“My mum always tells me that I got into tennis because I lost in my first tournament,” says Rina Fujiwara with a laugh.
She may have been a mere eight years old at the time, but her ambitious drive was already evident. That single-mindedness propelled her to the No 1 spot in Japan four years later, but it also led to an uneasy relationship with the sport.
In fact, Fujiwara only recently stepped onto a tennis court again—eight years after hanging up her racquet.
“I just played tennis this morning as my office has courts,” says the 28-year-old, sitting in a café not far from the Babolat office in Tokyo where she works as the company’s Japan community manager.
A perfectionist learns to lose
Rina was seven when she first took up tennis in her home town of Osaka, Japan’s second city. Tournament wins followed, including that junior all-Japan championship at 12. Her future looked bright and she moved to Australia to work on her game with local coaches and learn English.
“Before going to Australia, I was a champion, but when I came back, many of my peers had grown and become more powerful. I felt like I was not that good any more. There were also new, young players,” she says.
A self-confessed perfectionist from a young age, Rina says she always struggled with losing and had little confidence in her own ability.
“My expectations of myself were high,” she says. “After being No 1, it was never good enough. I was too hard on myself.”
While she racked up respectable domestic tournament finishes during her teenage years, she never regained that top spot.

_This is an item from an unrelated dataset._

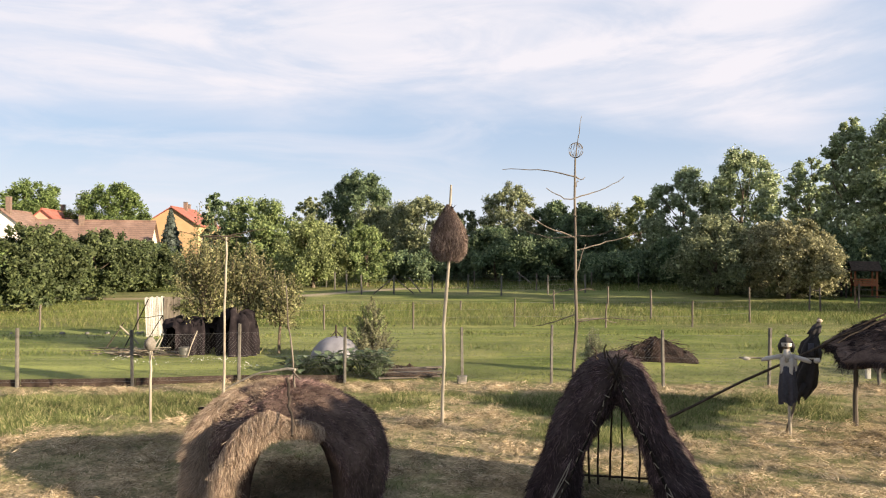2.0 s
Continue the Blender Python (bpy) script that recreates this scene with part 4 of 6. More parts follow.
def crown_shape(x, y, H, R, zc, blobs, g, taper, flat=1.0):
    """Centres and sizes of the leaf masses of an uneven crown."""
    C, S = [], []
    lobes = g.uniform(0, 6.28, 4)
    for i in range(blobs):
        k = (i + 0.5) / blobs
        s = R * g.uniform(0.11, 0.27) * (1.12 - 0.35 * k)
        a = i * 2.4 + g.uniform(-0.7, 0.7)
        lobe = 1 + 0.20 * math.sin(a * 2 + lobes[0]) + 0.15 * math.sin(a * 3 + lobes[1] + k * 4)
        shape = math.sqrt(max(0.0, 1 - ((k - 0.34) / 0.69) ** 2.7)) if k > 0.34 else 0.80 + 0.20 * k / 0.34
        rad = 1.08 * R * lobe * (shape * (1 - 0.35 * taper * max(0.0, k - 0.3)))
        q = max(0.0, rad - s * 0.4) * g.uniform(0.12, 1.0) ** 0.42
        rise = 0.05 * math.sin(a * 2 + lobes[2]) + 0.04 * math.sin(a * 5 + lobes[3])
        z = zc + s * 0.6 + (H - zc - s * 1.4) * min(1.02, max(0.0, k ** 0.8 + rise * k + g.uniform(-0.05, 0.02)))
        C.append((x + q * math.cos(a), y + q * math.sin(a) * flat, z))
        S.append(s)
    return np.array(C), np.array(S)


def tree(name, label, x, y, H, R, zc, mat, n, leaf, seed, blobs=34, taper=0.55, trunk_r=None, category="tree", bark=None, hang=0.0, group="", clump=1.0):
    g = np.random.default_rng(seed)
    ob = thing(name, label, category, group, at=(x, y, 0))
    zc = max(zc, 0.15)
    blobs = int(blobs * 3.0 / clump ** 1.6)
    C, S = crown_shape(0, 0, H, R, zc, blobs, g, taper)
    S = S * clump
    r0 = trunk_r or 0.022 * H + 0.03
    top = zc + (H - zc) * 0.72
    u = np.linspace(0, 1, 8)
    T = np.column_stack([np.cumsum(g.normal(0, 0.025 * R, 8)) * u, np.cumsum(g.normal(0, 0.025 * R, 8)) * u, -0.1 + (top + 0.1) * u])
    part("trunk", tube(T, r0 * (1 - 0.8 * u) * np.r_[1.35, np.ones(7)], 8), bark or M_BARK, ob)
    for i in range(0, blobs, max(1, blobs // 13)):
        c = C[i]
        k = np.clip((c[2] - (H - zc) * 0.30) / top, 0.12, 0.9)
        s = np.array([np.interp(k, u, T[:, j]) for j in range(3)])
        part("limb", rod(s, c, r0 * 0.35 * (1 - 0.5 * k), r0 * 0.08, 0.05 * R / 3, 6, 5, seed * 31 + i), bark or M_BARK, ob)
    # twigs carry their leaves in small tufts on the outside of each leaf mass
    far = leaf > 0.15
    n, leaf = (int(n * 3.6), leaf * 0.46) if far else (int(n * 1.25), leaf)
    per = int(10 * clump ** 1.5)
    way = unit(g.normal(0, 1, (blobs * per, 3)) + unit(np.repeat(C - [0, 0, zc + 0.35 * (H - zc)], per, axis=0)) * 0.55 + [0, 0, 0.30])
    own = np.repeat(np.arange(blobs), per)
    TC_ = C[own] + way * (S[own] * g.uniform(0.62, 1.05, len(own)))[:, None]
    TS_ = S[own] / clump ** 0.8 * g.uniform(0.32, 0.78, len(own))
    inner = int(n * 0.15)
    which = g.choice(len(own), n - inner, p=TS_ ** 2 / (TS_ ** 2).sum())
    N = unit(g.normal(0, 1, (n - inner, 3)) + [0, 0, 0.2])
    P = TC_[which] + N * (TS_[which] * np.abs(g.normal(0.55, 0.38, n - inner)))[:, None] * [1.0, 1.0, 0.9]
    face = N * 0.4 + way[which] * 0.45 + g.normal(0, 0.85, N.shape) + [0, 0, 0.2]
    size = leaf * g.uniform(0.55, 1.35, n - inner)
    deep = g.choice(blobs, inner, p=S ** 2 / (S ** 2).sum())
    ND = unit(g.normal(0, 1, (inner, 3)))
    P = np.concatenate([P, C[deep] + ND * (S[deep] * g.uniform(0.0, 0.48, inner))[:, None]])
    face = np.concatenate([face, ND])
    size = np.concatenate([size, leaf * g.uniform(1.6, 2.8, inner)])
    P[:, 2] -= hang * g.uniform(0, 1, n) * R
    P[:, 2] = np.maximum(P[:, 2], 0.05)
    part("crown", (leaflets if far else leaves)(P, face, size * (1.25 if far else 1.0), g), mat, ob)
    return ob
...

And by the time her competitive career came to a close at university, she had “accepted that it was OK to lose.”
Her unexpected recent dalliance with tennis is thanks, in part, to padel, a sport she started playing less than two years ago. Although adapting to a new format isn’t always straightforward, as she discovered at Japan’s national padel championship earlier this year.
“I still played like it was tennis. I didn’t use the walls at all because I couldn’t,” she says. “Naturally, I would go to where the ball is, but now I am better at playing it off the wall. That way of seeing the ball has been the toughest thing.”
Through practice, persistence and tips from more experienced players, Fujiwara is now a member of Japan’s national padel squad and ranked fourth among the country’s female players.
“It’s really fun, ” she says. “Recently, I’ve been playing three or four times a week, usually from 7 to 9 in the morning.”
A meditative approach to sport
Rina has also found a way to deal with the pressure that comes with any competitive sport: yoga and meditation. After taking a yoga class in 2017, she studied to become a qualified instructor.
“Yoga and padel are completely opposite. Padel is competitive, so it’s stressful but fun. If I do yoga, it helps me with flexibility and makes me feel calm,” she explains.
With yoga proving to be the harmonising yin to padel’s yang, Fujiwara has her sights set on improving her game further in Spain next year in preparation for the rescheduled Padel World Championship in Qatar.
But it’s not all about meeting the demands of competition.
“Before, I thought that winning was the most important thing about padel. But since I started to work for Babolat, I have had a chance to work at our events and teach a little,” Rina Fujiwara says. “Those moments are really enjoyable when I see how happy people are. Winning is not everything.”